Esa luz que atraviesa nuestros ojos, viaja por el cosmos sin llegar a ninguna frontera, pero nosotros necesitamos límites. Todo debe comenzar y terminar, los países donde habitamos y los cuerpos donde experimentamos la vida. No podemos concebir la bastedad del universo, ni imaginar los millones de células que forman nuestro cuerpo que, igual que la roca nómada que habitamos, se autorregula para mantener unas constantes que nos permiten prevalecer y mejorar. Una ligera oscilación, por exceso o por defecto, provoca el cese inmediato de la vida. La bioquímica nos dice qué procesos generan calor en nuestro organismo, pero no sabe decirnos cómo consigue regularse. Nos esforzamos en proteger la vida: legislamos, investigamos, prohibimos, aconsejamos. No entendemos la vida ¿Cómo vamos a protegerla?
El oxígeno mata de una manera parecida a como lo hace la radiación nuclear, destruyendo las instrucciones acerca de la reproducción y reparación que se encuentran dentro de nuestras células. Por tanto el oxígeno es mutagénico y carcinógeno, y respirarlo fija el límite de nuestro tiempo de vida. Sin embargo, “El oxígeno abrió a la vida una amplia gama de posibilidades que no estaba al alcance del humilde mundo anóxico. Sólo para mencionar una de ellas: se necesita oxígeno molecular libre para la biosíntesis de los aminoácidos estructurales hidroxilisina e hidroxiprolina. Estos son elementos de los componentes estructurales que constituyen los árboles y animales” (J. Lovelock, 1993)

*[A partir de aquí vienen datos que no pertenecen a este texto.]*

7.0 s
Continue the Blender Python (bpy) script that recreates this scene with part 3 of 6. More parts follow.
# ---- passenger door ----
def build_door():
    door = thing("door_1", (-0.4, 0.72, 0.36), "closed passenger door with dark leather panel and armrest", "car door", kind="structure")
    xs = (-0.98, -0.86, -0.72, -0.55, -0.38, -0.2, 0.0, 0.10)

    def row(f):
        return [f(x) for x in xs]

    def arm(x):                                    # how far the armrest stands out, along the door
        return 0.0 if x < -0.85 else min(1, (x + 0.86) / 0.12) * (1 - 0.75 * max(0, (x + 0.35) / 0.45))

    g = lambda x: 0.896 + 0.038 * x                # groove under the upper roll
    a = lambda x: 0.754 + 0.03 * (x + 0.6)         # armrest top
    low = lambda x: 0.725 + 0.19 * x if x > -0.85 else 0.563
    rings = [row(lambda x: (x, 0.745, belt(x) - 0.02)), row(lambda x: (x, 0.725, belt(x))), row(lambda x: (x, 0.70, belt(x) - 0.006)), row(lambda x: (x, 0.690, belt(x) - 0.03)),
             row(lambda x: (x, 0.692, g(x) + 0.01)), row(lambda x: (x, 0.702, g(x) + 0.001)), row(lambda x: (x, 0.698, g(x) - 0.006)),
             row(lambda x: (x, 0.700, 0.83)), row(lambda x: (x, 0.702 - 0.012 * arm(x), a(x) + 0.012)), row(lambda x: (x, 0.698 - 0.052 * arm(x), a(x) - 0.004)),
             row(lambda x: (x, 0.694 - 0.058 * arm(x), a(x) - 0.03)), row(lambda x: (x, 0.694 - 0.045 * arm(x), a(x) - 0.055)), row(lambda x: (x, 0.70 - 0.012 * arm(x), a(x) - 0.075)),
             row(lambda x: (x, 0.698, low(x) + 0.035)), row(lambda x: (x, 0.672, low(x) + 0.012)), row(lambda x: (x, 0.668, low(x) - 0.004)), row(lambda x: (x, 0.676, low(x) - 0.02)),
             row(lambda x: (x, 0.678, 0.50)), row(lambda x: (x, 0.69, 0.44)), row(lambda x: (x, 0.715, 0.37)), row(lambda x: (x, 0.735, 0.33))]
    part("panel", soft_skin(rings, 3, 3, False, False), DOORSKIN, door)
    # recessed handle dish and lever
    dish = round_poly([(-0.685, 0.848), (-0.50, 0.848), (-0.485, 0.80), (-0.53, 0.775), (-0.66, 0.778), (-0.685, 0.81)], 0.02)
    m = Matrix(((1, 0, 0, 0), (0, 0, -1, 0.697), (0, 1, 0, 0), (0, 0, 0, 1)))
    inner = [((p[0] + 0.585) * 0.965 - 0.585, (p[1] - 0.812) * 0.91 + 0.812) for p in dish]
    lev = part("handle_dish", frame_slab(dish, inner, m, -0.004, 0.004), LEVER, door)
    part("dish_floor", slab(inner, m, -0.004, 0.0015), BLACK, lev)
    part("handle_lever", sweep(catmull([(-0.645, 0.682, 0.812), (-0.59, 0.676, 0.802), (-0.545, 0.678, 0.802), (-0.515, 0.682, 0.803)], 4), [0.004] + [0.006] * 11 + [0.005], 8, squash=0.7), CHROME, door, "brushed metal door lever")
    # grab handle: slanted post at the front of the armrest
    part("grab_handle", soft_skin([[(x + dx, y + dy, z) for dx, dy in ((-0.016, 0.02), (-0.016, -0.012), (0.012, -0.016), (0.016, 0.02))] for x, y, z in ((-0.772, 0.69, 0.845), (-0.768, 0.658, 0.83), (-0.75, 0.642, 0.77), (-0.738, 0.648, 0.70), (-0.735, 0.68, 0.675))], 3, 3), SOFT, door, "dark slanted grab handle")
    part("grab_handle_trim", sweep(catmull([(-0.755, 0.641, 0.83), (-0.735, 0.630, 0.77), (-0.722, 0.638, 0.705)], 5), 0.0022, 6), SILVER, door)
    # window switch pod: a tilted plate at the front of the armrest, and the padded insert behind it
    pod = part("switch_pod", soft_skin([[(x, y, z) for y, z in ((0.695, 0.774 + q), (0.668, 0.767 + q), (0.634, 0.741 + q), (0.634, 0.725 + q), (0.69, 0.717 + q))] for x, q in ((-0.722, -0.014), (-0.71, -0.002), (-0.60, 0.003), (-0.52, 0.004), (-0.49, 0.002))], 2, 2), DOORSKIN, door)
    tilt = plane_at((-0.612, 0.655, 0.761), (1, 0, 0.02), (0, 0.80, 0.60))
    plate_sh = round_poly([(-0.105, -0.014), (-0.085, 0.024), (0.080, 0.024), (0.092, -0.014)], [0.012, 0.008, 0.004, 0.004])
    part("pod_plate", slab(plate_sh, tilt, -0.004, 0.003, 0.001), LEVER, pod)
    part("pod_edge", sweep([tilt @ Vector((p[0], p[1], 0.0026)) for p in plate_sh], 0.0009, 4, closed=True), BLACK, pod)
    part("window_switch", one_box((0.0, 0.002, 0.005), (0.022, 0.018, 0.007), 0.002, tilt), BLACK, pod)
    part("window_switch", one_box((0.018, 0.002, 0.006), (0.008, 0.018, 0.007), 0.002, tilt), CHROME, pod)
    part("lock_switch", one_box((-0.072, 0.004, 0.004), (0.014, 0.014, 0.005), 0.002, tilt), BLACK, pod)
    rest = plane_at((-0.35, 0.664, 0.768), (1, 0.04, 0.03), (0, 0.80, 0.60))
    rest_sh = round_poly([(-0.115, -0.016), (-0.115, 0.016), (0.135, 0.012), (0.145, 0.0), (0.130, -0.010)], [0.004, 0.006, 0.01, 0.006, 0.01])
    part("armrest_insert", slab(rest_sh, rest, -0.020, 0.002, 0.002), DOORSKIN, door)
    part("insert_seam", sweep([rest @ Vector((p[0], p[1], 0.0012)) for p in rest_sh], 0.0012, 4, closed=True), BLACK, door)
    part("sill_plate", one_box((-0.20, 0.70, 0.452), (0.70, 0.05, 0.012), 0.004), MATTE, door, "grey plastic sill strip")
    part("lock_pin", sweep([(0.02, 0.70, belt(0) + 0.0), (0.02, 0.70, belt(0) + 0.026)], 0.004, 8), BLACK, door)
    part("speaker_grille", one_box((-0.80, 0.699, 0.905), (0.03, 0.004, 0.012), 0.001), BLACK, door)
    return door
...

Ya lo sabes, nada es lo que parece. La inversión maligna también es una constante. Como nos dejó claro Paracelso, el veneno es la dosis. La homeostasis de Gaia ejecuta millones de ajustes, a cada instante, en su atmósfera, en su corteza terrestre y en lo más profundo de sus entrañas, para salvarnos del letal desequilibrio. Para conservar la vida que lleva haciendo crecer durante eones. Si nos oponemos a ella, el planeta nos lo hará saber. Lo más prudente, así como un aprendiz escucha a su maestro, es interiorizar los mensajes claros que la Tierra nos comunica con la desaparición de especies y el peligro de extinción de otras, incluida la nuestra.
El tiempo no existe en el basto cosmos. No existe en los incalculables días que ha necesitado Gaia para crear su actual geofisiología. Lo cual no es así para nosotros. El tiempo existe, nos oxida y nos obliga a despedirnos para siempre de miradas que fueron nuestros ojos, de vidas que fueron nuestra vida. El planeta nos habla y nos dice que hay tiempo para volver a ser lo que nunca hemos dejado de ser, Naturaleza. Volver a ser parte del equilibrio y no parte del caos que nos rodea. Del que sólo nos separa una pequeña capa invisible, la Biosfera.

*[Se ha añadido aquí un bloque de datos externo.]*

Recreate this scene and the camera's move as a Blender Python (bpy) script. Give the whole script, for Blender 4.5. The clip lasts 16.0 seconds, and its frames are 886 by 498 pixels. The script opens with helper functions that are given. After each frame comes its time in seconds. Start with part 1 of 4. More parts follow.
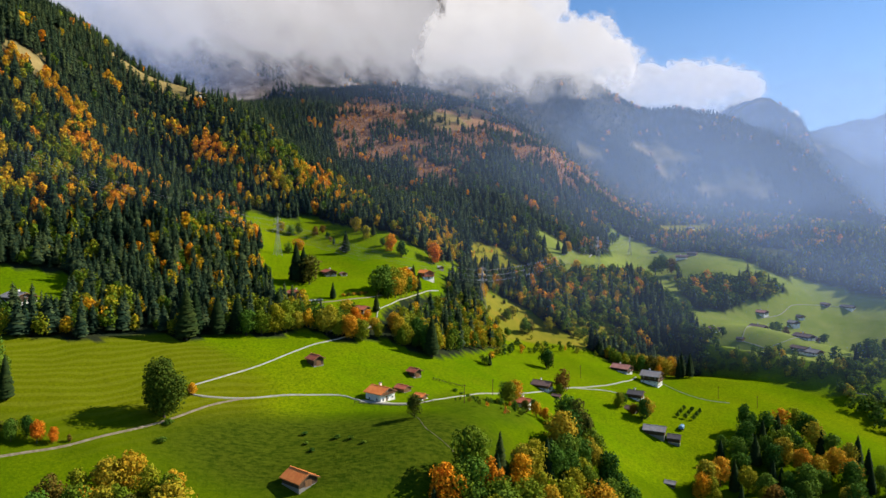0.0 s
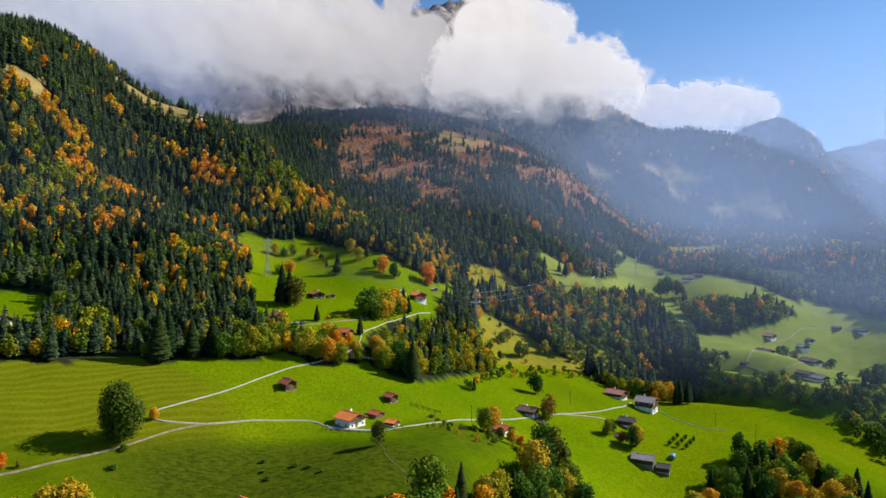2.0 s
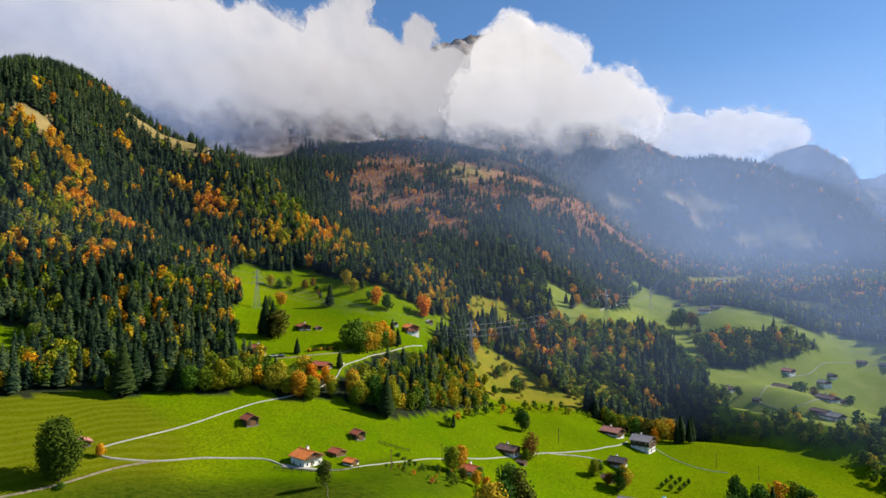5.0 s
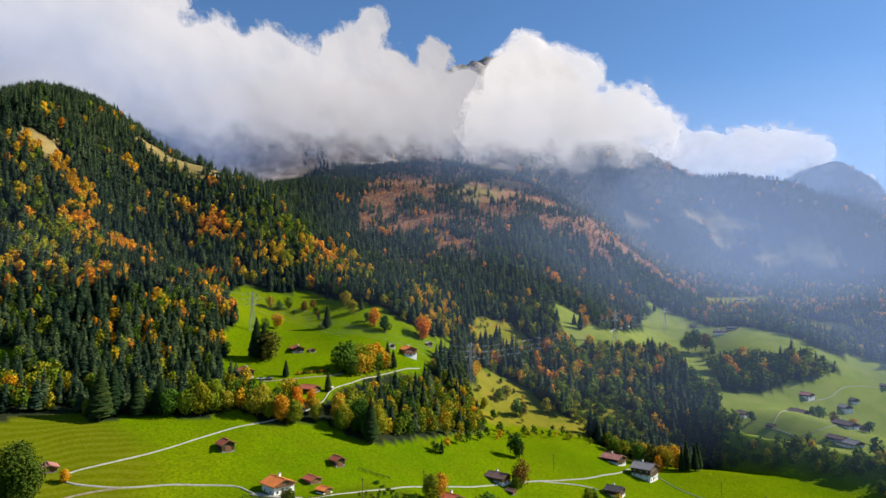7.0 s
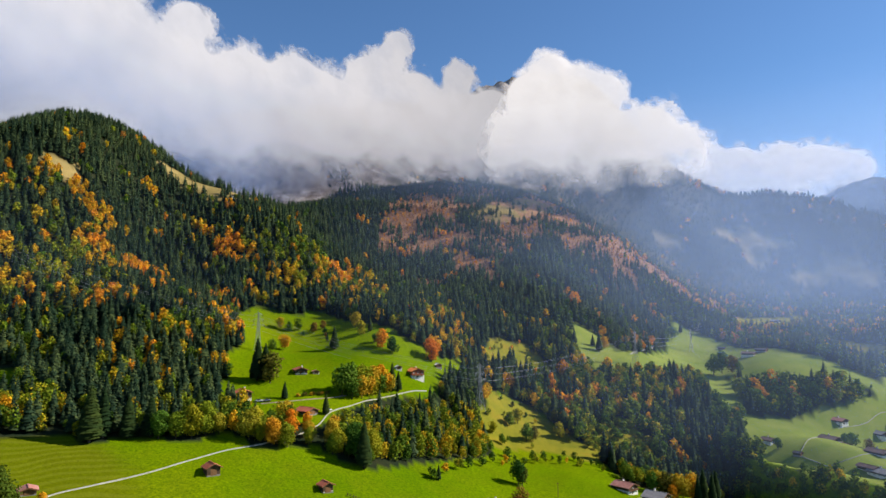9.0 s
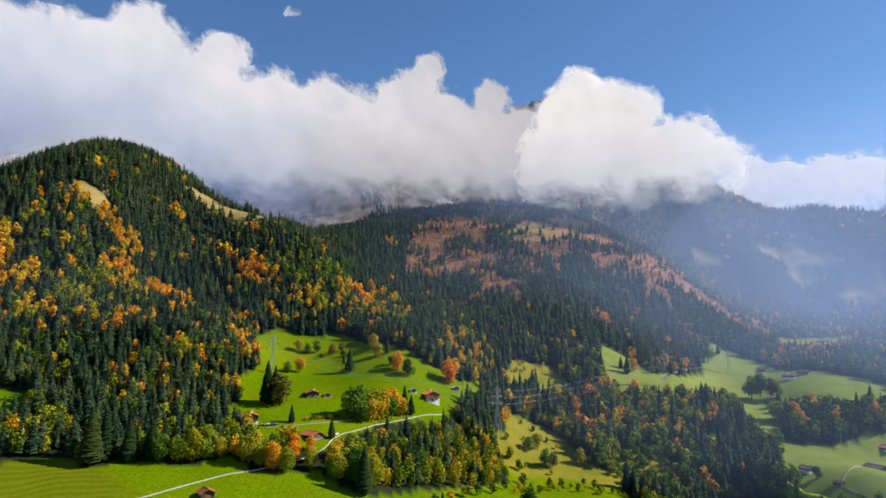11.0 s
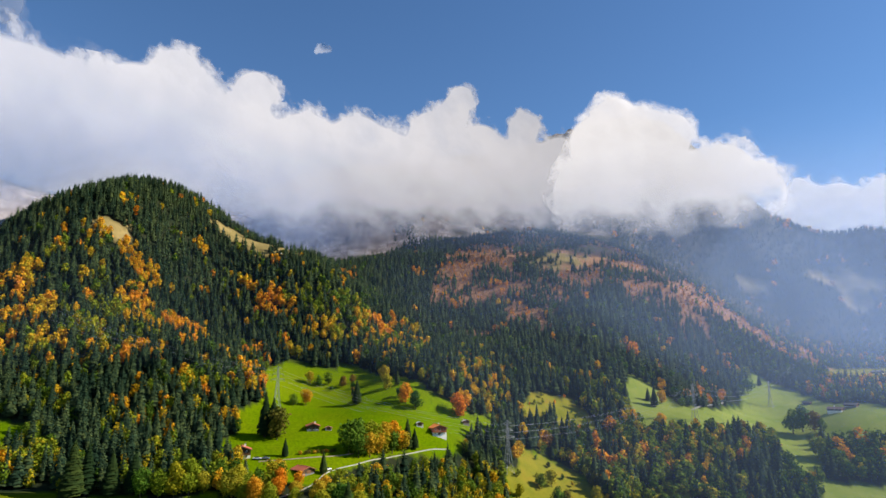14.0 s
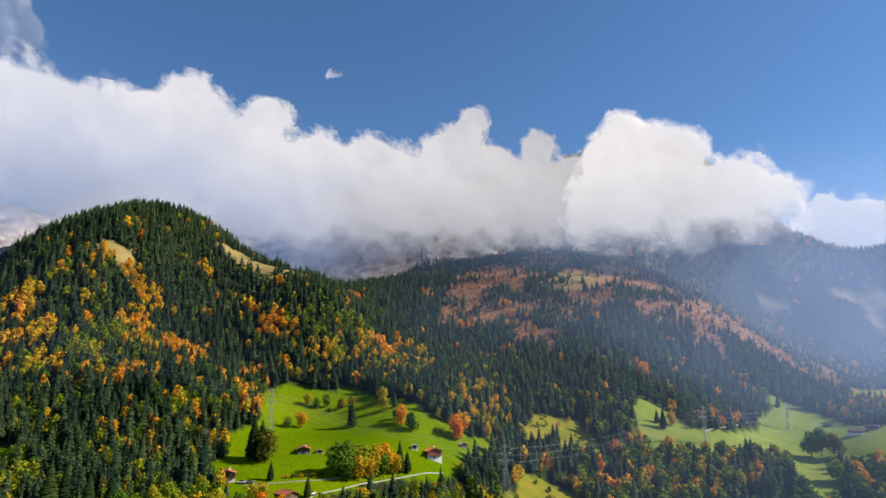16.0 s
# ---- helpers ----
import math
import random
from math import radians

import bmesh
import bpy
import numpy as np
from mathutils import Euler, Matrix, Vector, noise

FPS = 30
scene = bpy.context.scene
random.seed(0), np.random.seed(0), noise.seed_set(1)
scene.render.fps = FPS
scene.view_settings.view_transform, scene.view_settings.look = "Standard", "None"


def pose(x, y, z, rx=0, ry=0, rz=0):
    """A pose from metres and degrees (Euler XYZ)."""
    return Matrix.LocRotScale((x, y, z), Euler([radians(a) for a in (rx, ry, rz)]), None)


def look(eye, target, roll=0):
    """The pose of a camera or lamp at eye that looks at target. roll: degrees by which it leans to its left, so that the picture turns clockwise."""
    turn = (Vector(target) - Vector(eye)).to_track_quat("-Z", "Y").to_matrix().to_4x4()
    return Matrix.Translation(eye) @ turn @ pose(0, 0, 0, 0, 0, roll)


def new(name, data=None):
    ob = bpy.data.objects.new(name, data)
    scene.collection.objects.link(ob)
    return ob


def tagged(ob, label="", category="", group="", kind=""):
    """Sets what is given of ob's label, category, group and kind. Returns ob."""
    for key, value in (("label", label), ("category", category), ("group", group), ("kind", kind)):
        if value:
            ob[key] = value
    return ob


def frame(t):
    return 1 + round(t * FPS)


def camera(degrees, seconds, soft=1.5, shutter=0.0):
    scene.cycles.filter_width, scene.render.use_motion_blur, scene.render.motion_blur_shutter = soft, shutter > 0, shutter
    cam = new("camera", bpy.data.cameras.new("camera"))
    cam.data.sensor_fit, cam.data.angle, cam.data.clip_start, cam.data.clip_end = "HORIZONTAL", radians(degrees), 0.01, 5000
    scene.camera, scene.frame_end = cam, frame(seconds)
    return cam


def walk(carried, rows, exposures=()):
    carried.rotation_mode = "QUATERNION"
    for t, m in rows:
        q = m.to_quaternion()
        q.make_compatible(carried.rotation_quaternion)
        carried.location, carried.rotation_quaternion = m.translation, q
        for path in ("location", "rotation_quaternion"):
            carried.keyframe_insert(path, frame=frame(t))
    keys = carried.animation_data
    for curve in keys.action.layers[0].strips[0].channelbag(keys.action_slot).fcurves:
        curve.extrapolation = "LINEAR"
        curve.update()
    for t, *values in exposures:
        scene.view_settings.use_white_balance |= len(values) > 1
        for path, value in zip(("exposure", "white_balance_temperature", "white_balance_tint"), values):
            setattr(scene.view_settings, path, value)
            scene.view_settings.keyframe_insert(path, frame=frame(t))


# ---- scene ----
cam = camera(69.38, 16.0)
walk(cam, [
    (0, look((0.00, -0.00, 110.00), (-0.00, 99.94, 106.51), 0.45)),
    (0.5, look((4.68, 1.31, 110.11), (4.02, 101.27, 107.48), 0.41)),
    (1, look((9.38, 2.70, 110.06), (8.07, 102.67, 108.26), 0.42)),
    (1.5, look((14.12, 4.42, 110.04), (12.05, 104.39, 109.07), 0.42)),
    (2, look((18.73, 6.27, 110.08), (15.86, 106.23, 109.92), 0.43)),
    (2.5, look((23.33, 8.14, 110.13), (19.67, 108.07, 110.77), 0.41)),
    (3, look((28.00, 9.82, 110.16), (23.55, 109.71, 111.63), 0.38)),
    (3.5, look((32.83, 11.48, 110.12), (27.59, 111.31, 112.47), 0.31)),
    (4, look((37.63, 12.95, 109.94), (31.47, 112.71, 113.10), 0.31)),
    (6.5, look((60.40, 23.60, 109.79), (49.61, 122.75, 117.02), 0.08)),
    (7, look((64.80, 26.01, 109.65), (53.01, 124.99, 117.71), 0.07)),
    (7.5, look((69.09, 28.41, 109.52), (56.12, 127.17, 118.36), 0.07)),
    (8, look((73.44, 30.88, 109.36), (59.16, 129.38, 119.06), 0.06)),
    (8.5, look((77.80, 33.35, 109.23), (62.18, 131.56, 119.76), 0.04)),
    (9, look((82.20, 35.98, 109.14), (65.18, 133.86, 120.50), -0.00)),
    (11.5, look((104.21, 49.27, 109.20), (79.27, 144.87, 124.68), -0.22)),
    (12, look((108.29, 52.27, 109.12), (82.08, 147.40, 125.39), -0.23)),
    (12.5, look((112.33, 55.28, 108.99), (84.99, 149.94, 126.07), -0.28)),
    (13, look((116.33, 58.29, 108.72), (87.91, 152.47, 126.67), -0.31)),
    (13.5, look((120.28, 61.39, 108.39), (90.84, 155.10, 127.18), -0.39)),
    (14, look((124.26, 64.59, 108.00), (93.86, 157.81, 127.63), -0.38)),
    (14.5, look((128.19, 67.83, 107.65), (96.99, 160.58, 128.21), -0.45)),
    (15, look((132.08, 70.96, 107.21), (100.08, 163.25, 128.62), -0.48)),
    (15.5, look((136.00, 74.12, 106.75), (103.24, 165.94, 129.05), -0.52)),
    (16, look((140.01, 77.34, 106.17), (106.47, 168.65, 129.33), -0.61)),
])

# ---- daylight ----
SUN_AZIMUTH, SUN_HEIGHT = radians(70), radians(34)
world = bpy.data.worlds.new("world")
scene.world = world
world.use_nodes = True
sky = world.node_tree.nodes.new("ShaderNodeTexSky")
sky.sky_type, sky.sun_disc = "NISHITA", False
sky.sun_elevation, sky.sun_rotation = SUN_HEIGHT, SUN_AZIMUTH
sky.altitude, sky.air_density, sky.dust_density, sky.ozone_density = 900, 1.0, 0.3, 5.0
world.node_tree.nodes["Background"].inputs[1].default_value = 0.092
rich = world.node_tree.nodes.new("ShaderNodeHueSaturation")
rich.inputs["Saturation"].default_value = 1.08
world.node_tree.links.new(sky.outputs[0], rich.inputs["Color"])
world.node_tree.links.new(rich.outputs[0], world.node_tree.nodes["Background"].inputs[0])
sun = new("sun", bpy.data.lights.new("sun", "SUN"))
sun.data.energy, sun.data.angle, sun.data.color = 5.0, radians(0.55), (1.0, 0.93, 0.81)
toward = Vector((math.sin(SUN_AZIMUTH) * math.cos(SUN_HEIGHT), math.cos(SUN_AZIMUTH) * math.cos(SUN_HEIGHT), math.sin(SUN_HEIGHT)))
sun.matrix_world = look(toward * 900, (0, 0, 0))
scene.view_settings.exposure = 0.64


# ---- making things ----
def link_mesh(name, verts, faces, material, parent=None, smooth=False):
    me = bpy.data.meshes.new(name)
    me.from_pydata([tuple(v) for v in verts], [], [tuple(f) for f in faces])
    me.materials.append(material)
    if smooth:
        me.polygons.foreach_set("use_smooth", [True] * len(me.polygons))
    me.update()
    ob = new(name, me)
    ob.parent = parent
    return ob


def part(name, bm, material, parent, label=""):
    me = bpy.data.meshes.new(name)
    bm.to_mesh(me)
    bm.free()
    me.materials.append(material)
    ob = new(name, me)
    ob.parent = parent
    return tagged(ob, label)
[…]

La experiencia en despedidas de la vida, nos enseña a controlar el miedo cuando nuestra voz desaparece con aquellos que se van y durante años fueron inseparables compañeros de camino. Todo se vuelve hermético y nos preguntamos si al morir estamos realmente preparados para volver a ser eternos. Estructuras vaciadas vueltas hacia lo que no vuelve. Lo nómada migrando en la invisibilidad de la esencia. Del presente que se nos va entre preguntas y deseos.
Recuerdos con los nombres borrados para que dejemos de padecer su ausencia. Algoritmos para perdernos en el bosque de los sentidos sin tacto ni olfato. El territorio donde las redes exhiben la libertad como el trofeo de la memoria vaciada de futuro. Sentidos dopados para no alertar sobre la ansiedad y el miedo al dolor. Hedonismo sin límites para seguir cotizando en el mercado de esclavos: apolíneo y exquisitamente reduccionista.
La cuenta atrás de una liberación pactada con nuestra adicción a la insaciable confianza en nosotros mismos y a nuestra autoestima. Becerros de oro de la nueva era. Egos inflamados hasta lo grotesco. Sistemas feudales liderando el desarrollo de la inteligencia artificial.